Knit Tips: Stitch Witchery

Posted by: LLADYBIRD on 3:40 AM
For as long as I've been working with and enjoying knit fabrics, I still occasionally come across projects that blow my mind when I realize their full potential. I am specifically talking about Stitch Witchery. Please forgive me if this is something y'all are all familiar with (and collectively rolling your eyes at this point), but oh man, this stuff is amazing.




Stitch Witchery is one of those sewing products that was likely originally intended for people who didn't have access to a sewing machine (or else were just lazy... there, I said it). It's described as a "fusible bonding web" - which is exactly what it sounds like. Slightly sheer (it almost looks like narrow interfacing), it fuses on both sides and creates a lovely, fast hem that doesn't require sewing.

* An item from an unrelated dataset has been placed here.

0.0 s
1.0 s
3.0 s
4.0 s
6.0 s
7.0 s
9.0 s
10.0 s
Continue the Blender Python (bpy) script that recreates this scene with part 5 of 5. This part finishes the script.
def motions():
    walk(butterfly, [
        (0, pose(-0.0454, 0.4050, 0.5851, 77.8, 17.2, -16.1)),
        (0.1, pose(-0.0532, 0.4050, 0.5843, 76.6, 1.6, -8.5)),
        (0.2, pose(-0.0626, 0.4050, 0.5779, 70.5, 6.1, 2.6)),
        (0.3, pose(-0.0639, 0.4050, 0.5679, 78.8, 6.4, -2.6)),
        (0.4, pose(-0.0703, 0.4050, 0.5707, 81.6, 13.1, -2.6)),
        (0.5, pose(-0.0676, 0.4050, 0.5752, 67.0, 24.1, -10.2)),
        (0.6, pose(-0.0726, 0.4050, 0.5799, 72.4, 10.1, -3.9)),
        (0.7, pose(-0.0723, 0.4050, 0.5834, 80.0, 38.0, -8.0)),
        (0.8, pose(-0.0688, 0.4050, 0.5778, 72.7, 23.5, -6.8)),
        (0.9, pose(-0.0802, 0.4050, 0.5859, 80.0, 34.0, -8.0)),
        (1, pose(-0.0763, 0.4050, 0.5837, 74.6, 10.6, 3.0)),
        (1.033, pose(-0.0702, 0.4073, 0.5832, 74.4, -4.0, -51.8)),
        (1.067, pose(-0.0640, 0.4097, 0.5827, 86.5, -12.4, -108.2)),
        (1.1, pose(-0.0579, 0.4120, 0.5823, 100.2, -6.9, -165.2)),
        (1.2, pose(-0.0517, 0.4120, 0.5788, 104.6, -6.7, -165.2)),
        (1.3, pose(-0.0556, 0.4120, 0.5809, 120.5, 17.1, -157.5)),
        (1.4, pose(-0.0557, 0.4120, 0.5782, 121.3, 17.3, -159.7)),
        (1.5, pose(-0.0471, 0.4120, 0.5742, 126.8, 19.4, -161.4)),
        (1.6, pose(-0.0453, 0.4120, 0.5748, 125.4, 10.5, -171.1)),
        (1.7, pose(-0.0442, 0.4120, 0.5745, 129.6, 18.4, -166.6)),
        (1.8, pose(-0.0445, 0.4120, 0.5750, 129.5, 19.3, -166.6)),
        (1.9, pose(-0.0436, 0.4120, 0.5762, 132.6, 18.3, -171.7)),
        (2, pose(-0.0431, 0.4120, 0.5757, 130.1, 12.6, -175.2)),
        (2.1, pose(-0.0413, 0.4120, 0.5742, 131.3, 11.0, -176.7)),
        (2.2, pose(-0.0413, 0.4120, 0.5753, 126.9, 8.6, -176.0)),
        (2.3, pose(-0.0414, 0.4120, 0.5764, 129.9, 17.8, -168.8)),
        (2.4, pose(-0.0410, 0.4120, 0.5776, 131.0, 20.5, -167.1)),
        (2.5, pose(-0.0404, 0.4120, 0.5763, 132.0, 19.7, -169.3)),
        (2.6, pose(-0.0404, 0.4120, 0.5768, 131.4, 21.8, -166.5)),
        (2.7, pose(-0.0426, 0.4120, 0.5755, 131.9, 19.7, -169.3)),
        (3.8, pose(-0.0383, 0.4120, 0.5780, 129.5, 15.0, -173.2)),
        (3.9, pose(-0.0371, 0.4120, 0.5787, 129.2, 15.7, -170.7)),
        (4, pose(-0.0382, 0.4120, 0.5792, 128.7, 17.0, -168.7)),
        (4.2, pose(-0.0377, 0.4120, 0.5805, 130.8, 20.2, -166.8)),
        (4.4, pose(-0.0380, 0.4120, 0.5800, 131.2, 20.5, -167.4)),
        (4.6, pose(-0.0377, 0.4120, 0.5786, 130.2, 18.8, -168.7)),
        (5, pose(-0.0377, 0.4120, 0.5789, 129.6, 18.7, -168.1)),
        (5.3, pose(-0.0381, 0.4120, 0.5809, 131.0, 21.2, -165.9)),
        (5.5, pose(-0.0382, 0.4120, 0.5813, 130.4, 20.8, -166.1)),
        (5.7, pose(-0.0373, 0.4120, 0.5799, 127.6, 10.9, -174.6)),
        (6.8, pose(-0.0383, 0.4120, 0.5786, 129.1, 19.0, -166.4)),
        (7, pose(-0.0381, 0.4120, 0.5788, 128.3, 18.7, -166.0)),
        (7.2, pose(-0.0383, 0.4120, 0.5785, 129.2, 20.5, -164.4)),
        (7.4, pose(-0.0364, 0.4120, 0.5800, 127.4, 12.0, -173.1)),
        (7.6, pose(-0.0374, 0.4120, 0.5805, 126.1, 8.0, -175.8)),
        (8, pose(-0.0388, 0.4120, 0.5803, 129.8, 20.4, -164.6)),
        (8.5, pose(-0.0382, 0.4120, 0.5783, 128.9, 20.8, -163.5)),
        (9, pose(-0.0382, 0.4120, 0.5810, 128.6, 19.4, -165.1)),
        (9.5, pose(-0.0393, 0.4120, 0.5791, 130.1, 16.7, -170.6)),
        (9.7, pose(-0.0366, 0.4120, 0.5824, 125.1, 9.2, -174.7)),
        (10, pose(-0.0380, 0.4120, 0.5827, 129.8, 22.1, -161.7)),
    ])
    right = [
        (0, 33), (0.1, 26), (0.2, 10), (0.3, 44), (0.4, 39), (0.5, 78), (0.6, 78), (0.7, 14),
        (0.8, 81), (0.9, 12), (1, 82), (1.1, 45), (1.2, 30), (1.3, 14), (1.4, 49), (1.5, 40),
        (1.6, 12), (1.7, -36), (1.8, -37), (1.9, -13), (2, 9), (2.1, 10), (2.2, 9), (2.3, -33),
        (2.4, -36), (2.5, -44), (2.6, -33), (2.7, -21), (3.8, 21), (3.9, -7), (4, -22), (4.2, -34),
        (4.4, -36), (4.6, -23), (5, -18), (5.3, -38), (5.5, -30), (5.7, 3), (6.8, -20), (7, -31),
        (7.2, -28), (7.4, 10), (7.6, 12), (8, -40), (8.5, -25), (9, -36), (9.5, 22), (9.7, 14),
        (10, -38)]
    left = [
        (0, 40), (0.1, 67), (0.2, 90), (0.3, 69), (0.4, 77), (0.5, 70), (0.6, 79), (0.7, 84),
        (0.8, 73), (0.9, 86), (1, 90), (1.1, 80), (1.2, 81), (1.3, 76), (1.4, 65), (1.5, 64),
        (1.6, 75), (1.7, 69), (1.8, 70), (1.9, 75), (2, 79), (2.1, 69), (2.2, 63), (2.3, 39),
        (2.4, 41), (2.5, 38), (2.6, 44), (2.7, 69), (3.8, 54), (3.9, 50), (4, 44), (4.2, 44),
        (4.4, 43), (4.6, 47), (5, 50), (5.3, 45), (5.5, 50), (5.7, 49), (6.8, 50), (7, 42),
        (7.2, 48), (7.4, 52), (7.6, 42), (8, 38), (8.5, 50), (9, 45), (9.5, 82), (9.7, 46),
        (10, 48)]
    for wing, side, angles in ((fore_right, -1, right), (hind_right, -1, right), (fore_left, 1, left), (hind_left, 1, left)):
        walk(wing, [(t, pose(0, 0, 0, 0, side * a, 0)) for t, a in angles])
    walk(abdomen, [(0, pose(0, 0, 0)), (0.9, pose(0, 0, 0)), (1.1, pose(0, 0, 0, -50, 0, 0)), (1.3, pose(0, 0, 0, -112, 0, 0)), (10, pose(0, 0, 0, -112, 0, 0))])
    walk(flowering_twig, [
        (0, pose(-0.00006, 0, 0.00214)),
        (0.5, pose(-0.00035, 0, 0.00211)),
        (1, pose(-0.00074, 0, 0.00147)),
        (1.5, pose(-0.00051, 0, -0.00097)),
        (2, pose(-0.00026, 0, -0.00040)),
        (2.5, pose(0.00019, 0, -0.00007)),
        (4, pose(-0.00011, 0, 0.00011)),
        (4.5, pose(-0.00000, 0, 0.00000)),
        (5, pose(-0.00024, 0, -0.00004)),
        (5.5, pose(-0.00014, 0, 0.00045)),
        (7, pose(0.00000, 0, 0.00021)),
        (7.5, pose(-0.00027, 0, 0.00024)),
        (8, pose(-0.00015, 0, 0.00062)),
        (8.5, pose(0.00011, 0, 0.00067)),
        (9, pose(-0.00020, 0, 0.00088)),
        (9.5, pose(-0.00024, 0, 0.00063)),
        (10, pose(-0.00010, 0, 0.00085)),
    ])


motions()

It's also really really awesome for manhandling knits. Just so you know.

The most common use for this stuff is for hemming knit fabrics that are super slinky/can and will be eaten by your sewing machine. Once you fuse it on, it makes the hem nice and stiff so that you can sew straight your merry way without worrying about wrinkles or eaten fabric or WHATEVER. It does compromise some of the stretch of the fabric, but not so much that it renders it unwearble. It also tends to soften up a bit with washing, in my experience, especially if you don't fuse it for as long as the required time. Really, we just want to wrangle that fabric into submission so we can get a decent top stitch going on - we're not looking for a lifetime commitment!


With that being said, I don't bother using Stitch Witchery if I'm sewing on a more stable knit, such as a thick interlock or a ponte. Just the drapey jerseys that make my sewing machine cower in the corner.

 Here's a lil Stitch Witchery example. Both samples are sewn with the same fabric, thread, tension, etc - the only difference is that the bottom sample has Stitch Witchery fused into the fold before stitching. This fabric is a very drapey rayon knit, the kind that can be difficult to sew on a regular sewing machine.


Close-up sans stabilizer. Again, I used a different thread in the bobbin so you could really see what was going on. This is passable for a hem, but it's not ~the best~. The stitches really sink into the fabric and create a tunnel between them, and look at how much excess is on the underside from the fabric shifting!


Close-up with stabilizer - look at the difference! The stitching is much more pronounced and visible, and there is a nice crease at the hem fold. Since the fabric didn't have an opportunity to shift around, the lines are much more straight as well.

Stitch Witchery isn't just good for sewing hems, though! Here are some other things I find it especially useful for:
- Stabilizing seams at points of stress, especially at the shoulder seams
- Attaching pockets - just fuse it to the pocket, then fuse the pocket to the garment and topstitch. Done!
- Stabilizing the edges of a shirt so you can insert a zipper. This means that, 1. Your edges will be perfectly pressed without the use of a million pins; and 2. The edges won't stretch, which will counteract the zipper from getting super wavy once it's sewn onto a stretch fabric.
- Remember when I said you could use Stitch Witchery to set a pocket in place before sewing it down? Well... why stop at a pocket? You can also use this stuff to fuse fabric to your garment before appliqueing it on. AWESOME, right?!